===== Recorded information
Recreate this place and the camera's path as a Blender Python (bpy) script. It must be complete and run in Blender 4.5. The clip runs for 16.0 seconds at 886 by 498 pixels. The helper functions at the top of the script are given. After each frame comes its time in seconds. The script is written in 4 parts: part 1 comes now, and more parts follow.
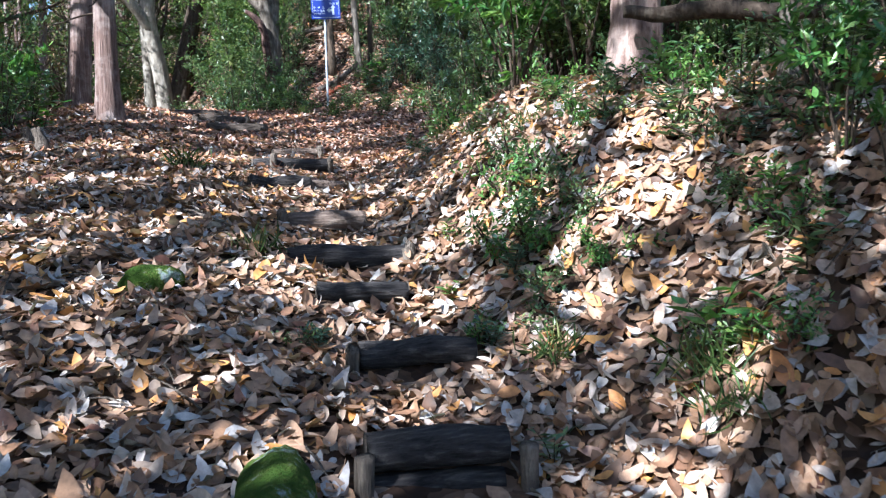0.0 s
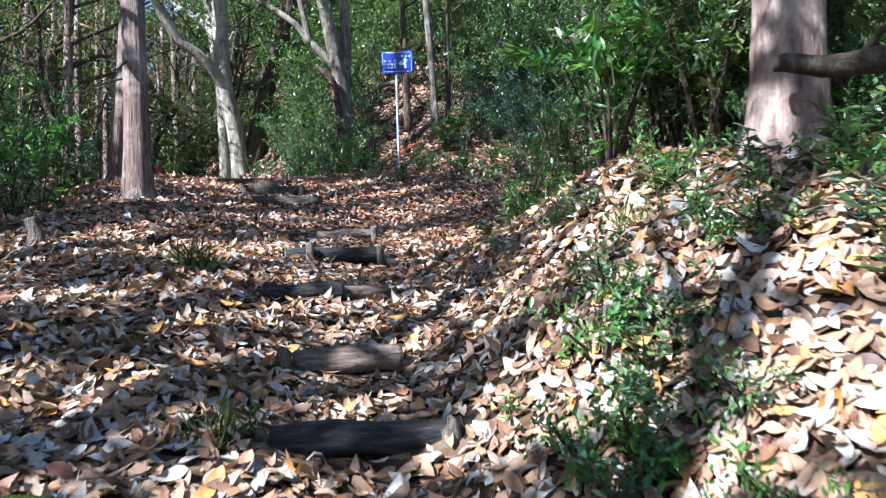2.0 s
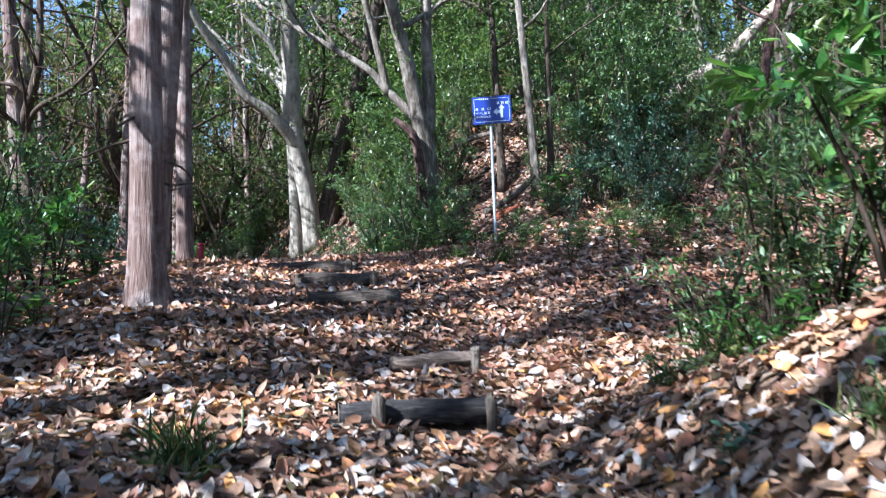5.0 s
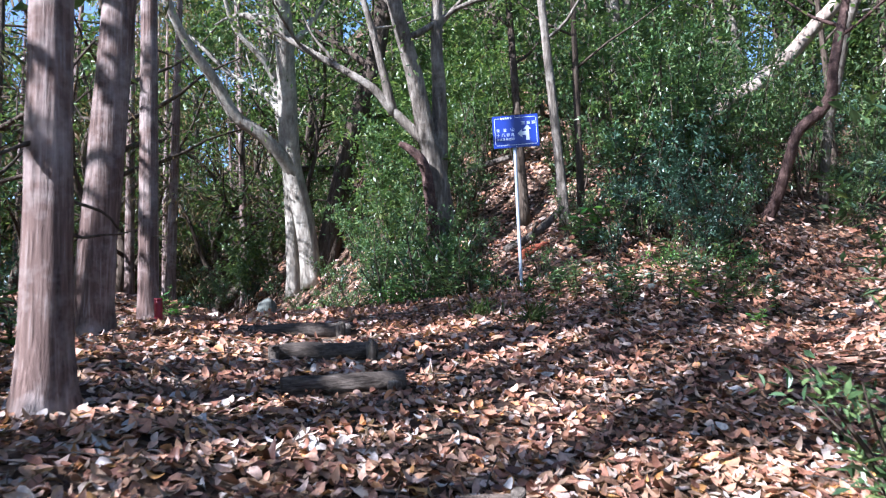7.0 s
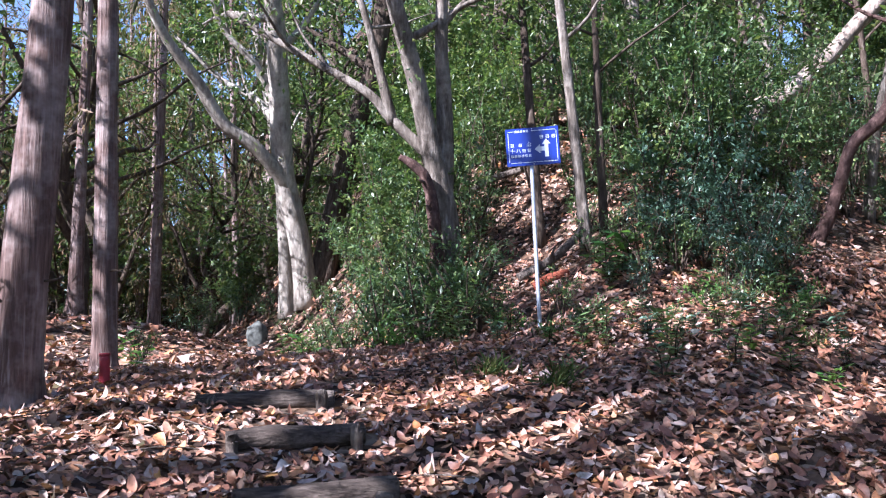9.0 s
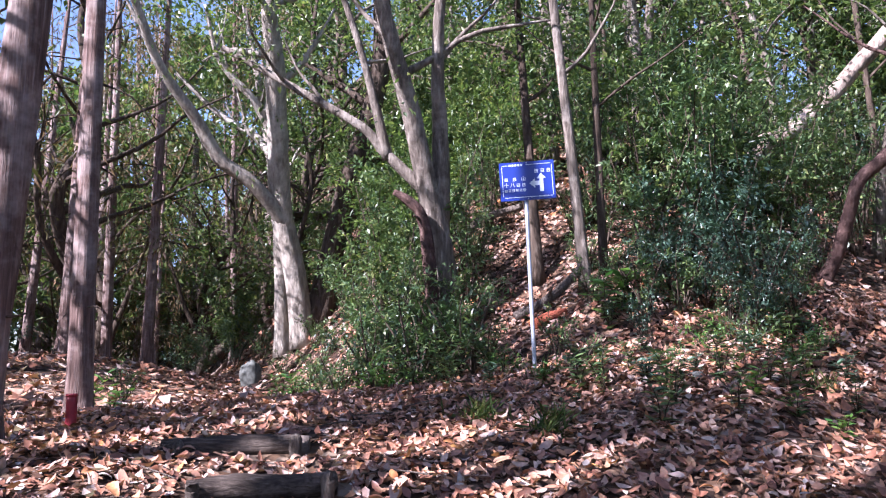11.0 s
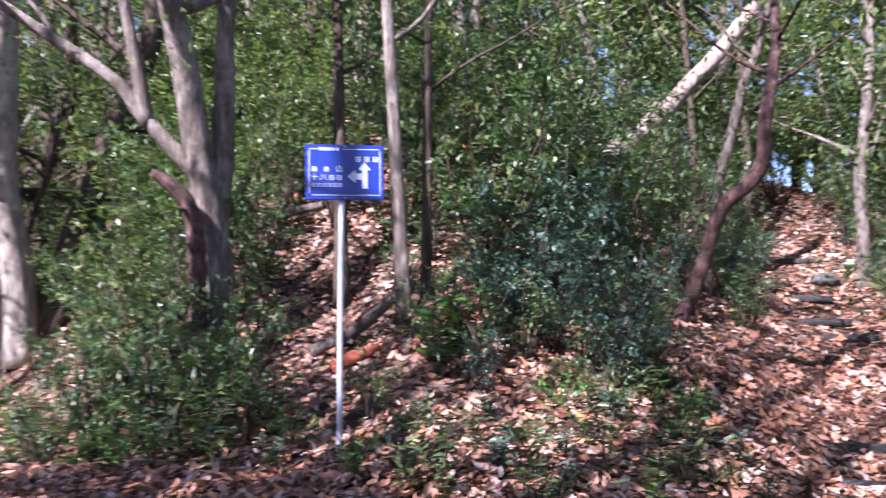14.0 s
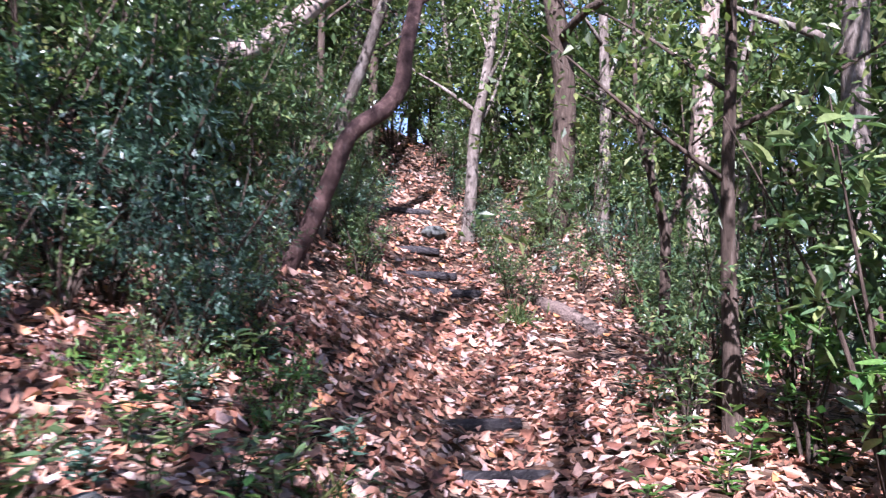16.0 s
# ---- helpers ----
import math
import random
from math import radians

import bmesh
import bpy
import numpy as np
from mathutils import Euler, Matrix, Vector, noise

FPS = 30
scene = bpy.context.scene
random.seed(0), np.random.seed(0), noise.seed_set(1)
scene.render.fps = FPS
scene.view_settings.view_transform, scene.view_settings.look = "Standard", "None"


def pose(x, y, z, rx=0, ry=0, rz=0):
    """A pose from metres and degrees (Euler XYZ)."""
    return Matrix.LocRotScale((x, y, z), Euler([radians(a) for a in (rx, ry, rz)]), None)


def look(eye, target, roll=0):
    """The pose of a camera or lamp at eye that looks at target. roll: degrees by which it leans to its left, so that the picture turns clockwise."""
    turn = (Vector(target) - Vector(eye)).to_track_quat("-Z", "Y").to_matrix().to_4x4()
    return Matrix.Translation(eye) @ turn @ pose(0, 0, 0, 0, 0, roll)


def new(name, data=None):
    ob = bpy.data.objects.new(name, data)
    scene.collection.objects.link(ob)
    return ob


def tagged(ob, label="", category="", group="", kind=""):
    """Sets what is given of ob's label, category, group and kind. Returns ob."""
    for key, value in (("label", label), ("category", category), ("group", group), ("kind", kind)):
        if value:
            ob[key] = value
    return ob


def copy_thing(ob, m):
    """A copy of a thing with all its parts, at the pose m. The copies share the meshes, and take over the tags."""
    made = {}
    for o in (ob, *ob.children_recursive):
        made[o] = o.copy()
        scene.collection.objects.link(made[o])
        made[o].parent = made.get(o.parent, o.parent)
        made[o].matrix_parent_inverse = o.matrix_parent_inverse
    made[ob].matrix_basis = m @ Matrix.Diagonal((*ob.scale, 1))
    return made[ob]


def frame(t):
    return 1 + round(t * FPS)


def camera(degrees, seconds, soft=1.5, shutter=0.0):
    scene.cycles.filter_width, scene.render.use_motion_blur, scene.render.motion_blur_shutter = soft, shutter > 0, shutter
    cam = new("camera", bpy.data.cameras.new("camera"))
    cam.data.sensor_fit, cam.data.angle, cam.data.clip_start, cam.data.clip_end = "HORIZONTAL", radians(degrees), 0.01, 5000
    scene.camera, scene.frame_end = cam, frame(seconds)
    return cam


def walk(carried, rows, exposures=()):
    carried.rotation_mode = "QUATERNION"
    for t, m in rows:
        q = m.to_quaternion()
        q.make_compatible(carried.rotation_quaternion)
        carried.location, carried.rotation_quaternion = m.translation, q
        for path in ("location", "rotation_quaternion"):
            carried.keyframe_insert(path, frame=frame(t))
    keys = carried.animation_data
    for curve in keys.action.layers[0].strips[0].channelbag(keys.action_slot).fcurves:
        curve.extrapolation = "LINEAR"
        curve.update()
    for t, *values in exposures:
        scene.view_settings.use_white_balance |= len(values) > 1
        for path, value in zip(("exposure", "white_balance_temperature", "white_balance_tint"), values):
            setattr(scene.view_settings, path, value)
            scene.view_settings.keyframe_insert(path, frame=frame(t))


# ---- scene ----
==========
= Work required =
Copy the data character for character, but drop all pictures from the copy.

= Full answer =
Recreate this place and the camera's path as a Blender Python (bpy) script. It must be complete and run in Blender 4.5. The clip runs for 16.0 seconds at 886 by 498 pixels. The helper functions at the top of the script are given. After each frame comes its time in seconds. The script is written in 4 parts: part 1 comes now, and more parts follow.
0.0 s
2.0 s
5.0 s
7.0 s
9.0 s
11.0 s
14.0 s
16.0 s
# ---- helpers ----
import math
import random
from math import radians

import bmesh
import bpy
import numpy as np
from mathutils import Euler, Matrix, Vector, noise

FPS = 30
scene = bpy.context.scene
random.seed(0), np.random.seed(0), noise.seed_set(1)
scene.render.fps = FPS
scene.view_settings.view_transform, scene.view_settings.look = "Standard", "None"


def pose(x, y, z, rx=0, ry=0, rz=0):
    """A pose from metres and degrees (Euler XYZ)."""
    return Matrix.LocRotScale((x, y, z), Euler([radians(a) for a in (rx, ry, rz)]), None)


def look(eye, target, roll=0):
    """The pose of a camera or lamp at eye that looks at target. roll: degrees by which it leans to its left, so that the picture turns clockwise."""
    turn = (Vector(target) - Vector(eye)).to_track_quat("-Z", "Y").to_matrix().to_4x4()
    return Matrix.Translation(eye) @ turn @ pose(0, 0, 0, 0, 0, roll)


def new(name, data=None):
    ob = bpy.data.objects.new(name, data)
    scene.collection.objects.link(ob)
    return ob


def tagged(ob, label="", category="", group="", kind=""):
    """Sets what is given of ob's label, category, group and kind. Returns ob."""
    for key, value in (("label", label), ("category", category), ("group", group), ("kind", kind)):
        if value:
            ob[key] = value
    return ob


def copy_thing(ob, m):
    """A copy of a thing with all its parts, at the pose m. The copies share the meshes, and take over the tags."""
    made = {}
    for o in (ob, *ob.children_recursive):
        made[o] = o.copy()
        scene.collection.objects.link(made[o])
        made[o].parent = made.get(o.parent, o.parent)
        made[o].matrix_parent_inverse = o.matrix_parent_inverse
    made[ob].matrix_basis = m @ Matrix.Diagonal((*ob.scale, 1))
    return made[ob]


def frame(t):
    return 1 + round(t * FPS)


def camera(degrees, seconds, soft=1.5, shutter=0.0):
    scene.cycles.filter_width, scene.render.use_motion_blur, scene.render.motion_blur_shutter = soft, shutter > 0, shutter
    cam = new("camera", bpy.data.cameras.new("camera"))
    cam.data.sensor_fit, cam.data.angle, cam.data.clip_start, cam.data.clip_end = "HORIZONTAL", radians(degrees), 0.01, 5000
    scene.camera, scene.frame_end = cam, frame(seconds)
    return cam


def walk(carried, rows, exposures=()):
    carried.rotation_mode = "QUATERNION"
    for t, m in rows:
        q = m.to_quaternion()
        q.make_compatible(carried.rotation_quaternion)
        carried.location, carried.rotation_quaternion = m.translation, q
        for path in ("location", "rotation_quaternion"):
            carried.keyframe_insert(path, frame=frame(t))
    keys = carried.animation_data
    for curve in keys.action.layers[0].strips[0].channelbag(keys.action_slot).fcurves:
        curve.extrapolation = "LINEAR"
        curve.update()
    for t, *values in exposures:
        scene.view_settings.use_white_balance |= len(values) > 1
        for path, value in zip(("exposure", "white_balance_temperature", "white_balance_tint"), values):
            setattr(scene.view_settings, path, value)
            scene.view_settings.keyframe_insert(path, frame=frame(t))


# ---- scene ----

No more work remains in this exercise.